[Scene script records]
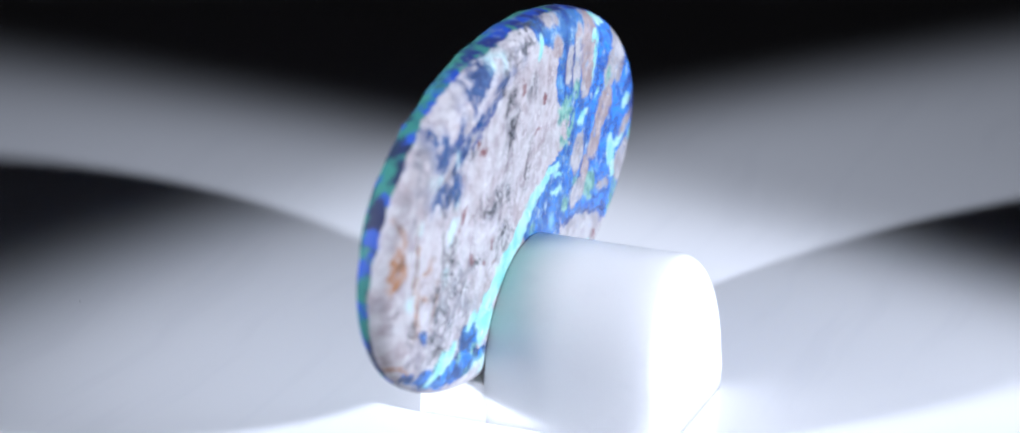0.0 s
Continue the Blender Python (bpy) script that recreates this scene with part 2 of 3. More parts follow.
def mineral_stone():
    n = Net("polished azurite in granite")
    p = n.here()
    split = n.nt.nodes.new("ShaderNodeSeparateXYZ")
    n.put(split.inputs[0], p)
    depth = split.outputs[1]
    join = n.nt.nodes.new("ShaderNodeCombineXYZ")
    n.put(join.inputs[0], split.outputs[0])
    n.put(join.inputs[1], split.outputs[2])
    flat = join.outputs[0]

    def warped(coarse, fine, tiny):
        out = flat
        for amount, size in ((coarse, 0.45), (fine, 1.3), (tiny, 3.6), (tiny * 0.55, 9.0)):
            shift = n.vec("SUBTRACT", n.noise(p, size, 2.0, colour=True), (0.5, 0.5, 0.5))
            out = n.vec("ADD", out, n.vec("SCALE", shift, scale=amount))
        return out

    ragged, rounded = warped(1.3, 1.0, 0.42), warped(1.0, 0.95, 0.34)
    last = []

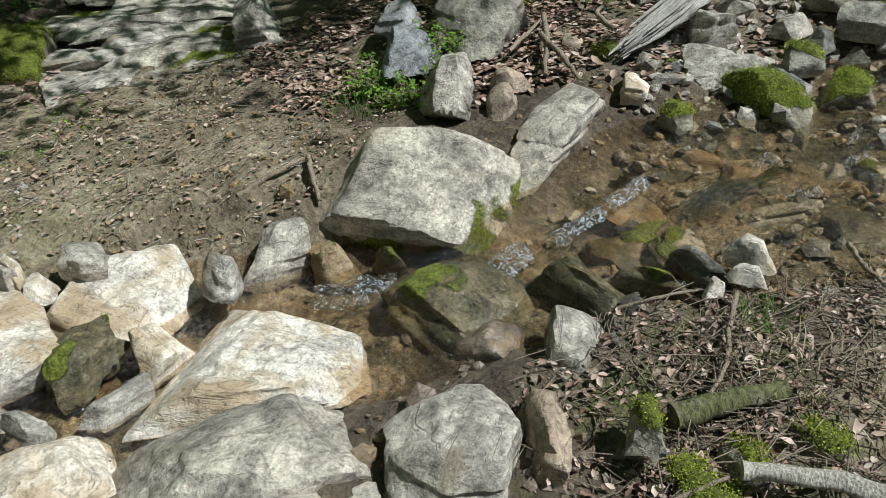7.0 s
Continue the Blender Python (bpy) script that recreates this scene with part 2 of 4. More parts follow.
STONE = {
    "white": stone_material("pale_stone", (0.5, 0.48, 0.44), (0.68, 0.66, 0.62), (0.8, 0.78, 0.73), stain=0.66, stain_colour=(0.36, 0.25, 0.13)),
    "grey": stone_material("grey_stone", (0.17, 0.165, 0.15), (0.36, 0.352, 0.325), (0.55, 0.54, 0.5), moss=0.2, stain=0.3, stain_colour=(0.25, 0.2, 0.13)),
    "mossgrey": stone_material("mossy_grey_stone", (0.14, 0.14, 0.125), (0.26, 0.26, 0.23), (0.36, 0.355, 0.31), moss=0.62),
    "moss": stone_material("moss_covered_stone", (0.12, 0.11, 0.09), (0.2, 0.19, 0.15), (0.3, 0.29, 0.24), moss=0.9),
    "brown": stone_material("brown_stone", (0.2, 0.16, 0.13), (0.33, 0.28, 0.23), (0.42, 0.37, 0.31), stain=0.2),
    "blue": stone_material("blue_grey_slate", (0.14, 0.15, 0.17), (0.24, 0.26, 0.29), (0.33, 0.35, 0.38)),
    "purple": stone_material("trodden_slab_stone", (0.15, 0.14, 0.14), (0.25, 0.24, 0.24), (0.36, 0.34, 0.31), stain=0.5, stain_colour=(0.3, 0.24, 0.17)),
    "dark": stone_material("dark_damp_stone", (0.06, 0.06, 0.055), (0.13, 0.13, 0.12), (0.22, 0.22, 0.2), moss=0.25, rough=0.45),
    "wet": stone_material("wet_algae_stone", (0.045, 0.045, 0.03), (0.105, 0.098, 0.062), (0.2, 0.175, 0.115), moss=0.35, stain=0.6, rough=0.22, stain_colour=(0.17, 0.12, 0.05)),
    "wetb": stone_material("wet_brown_stone", (0.10, 0.08, 0.065), (0.19, 0.16, 0.13), (0.3, 0.27, 0.23), stain=0.4, rough=0.35),
    "wetgrey": stone_material("half_wet_stone", (0.15, 0.14, 0.11), (0.31, 0.3, 0.26), (0.48, 0.46, 0.41), moss=0.35, stain=0.3, rough=0.5),
    "ochre": stone_material("silt_stained_stone", (0.15, 0.11, 0.06), (0.26, 0.21, 0.13), (0.36, 0.31, 0.22), moss=0.3, stain=0.7),
}


def ground_material():
    n = Nodes("creek_bank_soil")
    c = n.coords("Object")
    big, mid, fine = n.noise(c, 0.9, 5.0, 0.6, 0.4), n.noise(c, 7.0, 6.0, 0.65), n.noise(c, 60.0, 5.0, 0.7)
    soil = n.ramp(n.math("ADD", n.math("MULTIPLY", big, 0.5), n.math("MULTIPLY", mid, 0.5)), (0.36, (0.07, 0.052, 0.036)), (0.5, (0.14, 0.107, 0.074)), (0.64, (0.23, 0.18, 0.125)))
    sand = n.ramp(mid, (0.3, (0.15, 0.115, 0.075)), (0.5, (0.28, 0.225, 0.15)), (0.7, (0.42, 0.35, 0.245)))
    silt = n.ramp(mid, (0.34, (0.12, 0.085, 0.046)), (0.5, (0.32, 0.235, 0.135)), (0.66, (0.52, 0.43, 0.29)))
    silt = n.mix(n.ramp(n.noise(c, 3.4, 7.0, 0.7, 0.9), (0.47, 0.0), (0.55, 0.85)), silt, n.ramp(fine, (0.3, (0.018, 0.02, 0.009)), (0.6, (0.07, 0.068, 0.034))))
    a = n.node("ShaderNodeAttribute")
    a.attribute_name = "cover"
    ch = n.node("ShaderNodeSeparateColor", Color=a.outputs["Color"])
    col = n.mix(ch.outputs[0], soil, sand)
    col = n.mix(ch.outputs[1], col, silt)
    gravel = n.node("ShaderNodeTexVoronoi", Vector=c, Scale=38.0)
    col = n.mix(0.35, col, n.ramp(n.node("ShaderNodeSeparateColor", Color=gravel.outputs["Color"]).outputs[0], (0.0, 0.5), (1.0, 1.35)), "MULTIPLY")
    col = n.mix(0.7, col, n.ramp(fine, (0.28, 0.45), (0.62, 1.2)), "MULTIPLY")
    mossy = n.math("MULTIPLY", ch.outputs[2], n.ramp(n.noise(c, 3.2, 5.0, 0.7), (0.5, 0.0), (0.62, 0.85)))
    col = n.mix(mossy, col, n.ramp(fine, (0.35, (0.04, 0.06, 0.012)), (0.6, (0.13, 0.15, 0.03))))
    h = n.math("ADD", n.math("MULTIPLY", gravel.outputs["Distance"], 0.5), n.math("MULTIPLY", fine, 0.6))
    clod = n.noise(c, 24.0, 6.0, 0.7)
    col = n.mix(0.6, col, n.ramp(clod, (0.34, 0.55), (0.5, 1.1), (0.66, 1.45)), "MULTIPLY")
    normal = n.bump(h, 0.9, 0.018, n.bump(clod, 0.8, 0.03, n.bump(mid, 0.7, 0.05)))
    rough = n.mix(ch.outputs[1], (0.93, 0.93, 0.93), (0.3, 0.3, 0.3))
    return n.finish(col, rough, normal, 0.35)


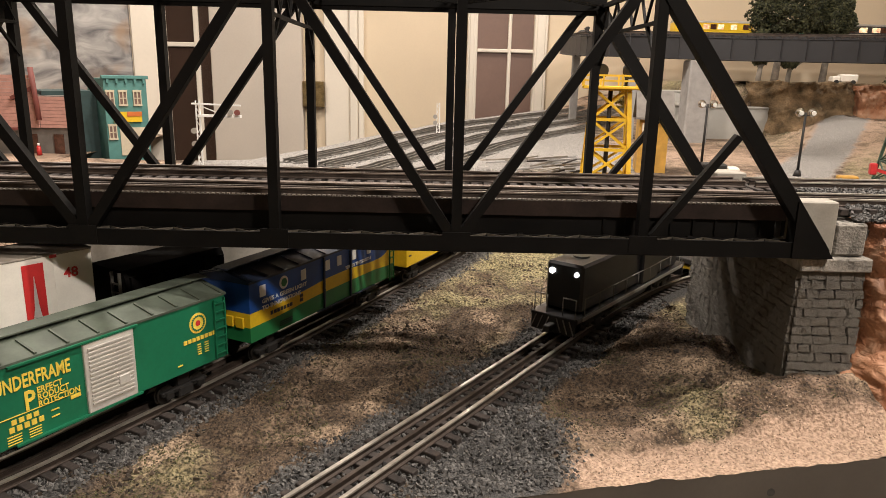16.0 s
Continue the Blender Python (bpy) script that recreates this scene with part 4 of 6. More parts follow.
def container_car(m):
    c = empty("container_car", m, "white container on a black well car, red panel", "freight car", "parked freight cars")
    hl = 0.16
    bm = B()
    box(bm, -hl, hl, -0.030, 0.030, 0.046, 0.124, bevel=0.0008)
    part("container", fix(bm), M_WHITE, c, "white corrugated container")
    bm = B()
    box(bm, -hl - 0.012, hl + 0.012, -0.031, 0.031, 0.014, 0.0458, bevel=0.0008)
    part("well_frame", fix(bm), M_TRUCK, c)
    bm = B()
    box(bm, -hl - 0.0005, hl + 0.0005, -0.0305, 0.0305, 0.1235, 0.1255, bevel=0.0005)
    part("container_roof", fix(bm), M_ROOFDUST, c, "dusty grey roof")
    bars([(0.098, 0.116, 0.0640, 0.1190)], M_RED, c, "red_panel", y=-0.0302)
    bars([(0.098, 0.116, 0.0560, 0.0638)], M_NAVYSQ, c, "navy_panel", y=-0.0302)
    bm = B()
    v = [bm.verts.new((x, -0.0308, z)) for x, z in ((0.1030, 0.068), (0.1110, 0.068), (0.1092, 0.080), (0.1074, 0.108), (0.1068, 0.108), (0.1050, 0.080))]
    bm.faces.new(v)
    bmesh.ops.solidify(bm, geom=list(bm.faces), thickness=0.0004)
    part("tower_shape", fix(bm), M_WLETTER, c, "white tower shape")
    text_part("48", 0.013, 0.133, 0.101, M_RED, c, y=-0.0305)
    for x in (0.125, 0.02, -0.09):
        bm = B()
        box(bm, x - 0.0003, x + 0.0003, -0.0303, -0.0298, 0.048, 0.123)
        part("seam", fix(bm), M_WHITE, c)
    for x in (0.125, -0.11):
        for z in (0.1225, 0.0465):
            bm = B()
            box(bm, x - 0.003, x + 0.003, -0.0315, -0.029, z - 0.001, z + 0.002, bevel=0.0004)
            part("corner_casting", fix(bm), M_RED, c)
    for sx in (-1, 1):
        bogie(c, sx * (hl - 0.03), span=0.034)
    return c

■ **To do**
Extract the lines exactly, please: the first line of the listing, the line with "flat = join.outputs[0]", and every line between them, but no pictures.

■ **Solution for this exercise**
0.0 s
Continue the Blender Python (bpy) script that recreates this scene with part 2 of 3. More parts follow.
def mineral_stone():
    n = Net("polished azurite in granite")
    p = n.here()
    split = n.nt.nodes.new("ShaderNodeSeparateXYZ")
    n.put(split.inputs[0], p)
    depth = split.outputs[1]
    join = n.nt.nodes.new("ShaderNodeCombineXYZ")
    n.put(join.inputs[0], split.outputs[0])
    n.put(join.inputs[1], split.outputs[2])
    flat = join.outputs[0]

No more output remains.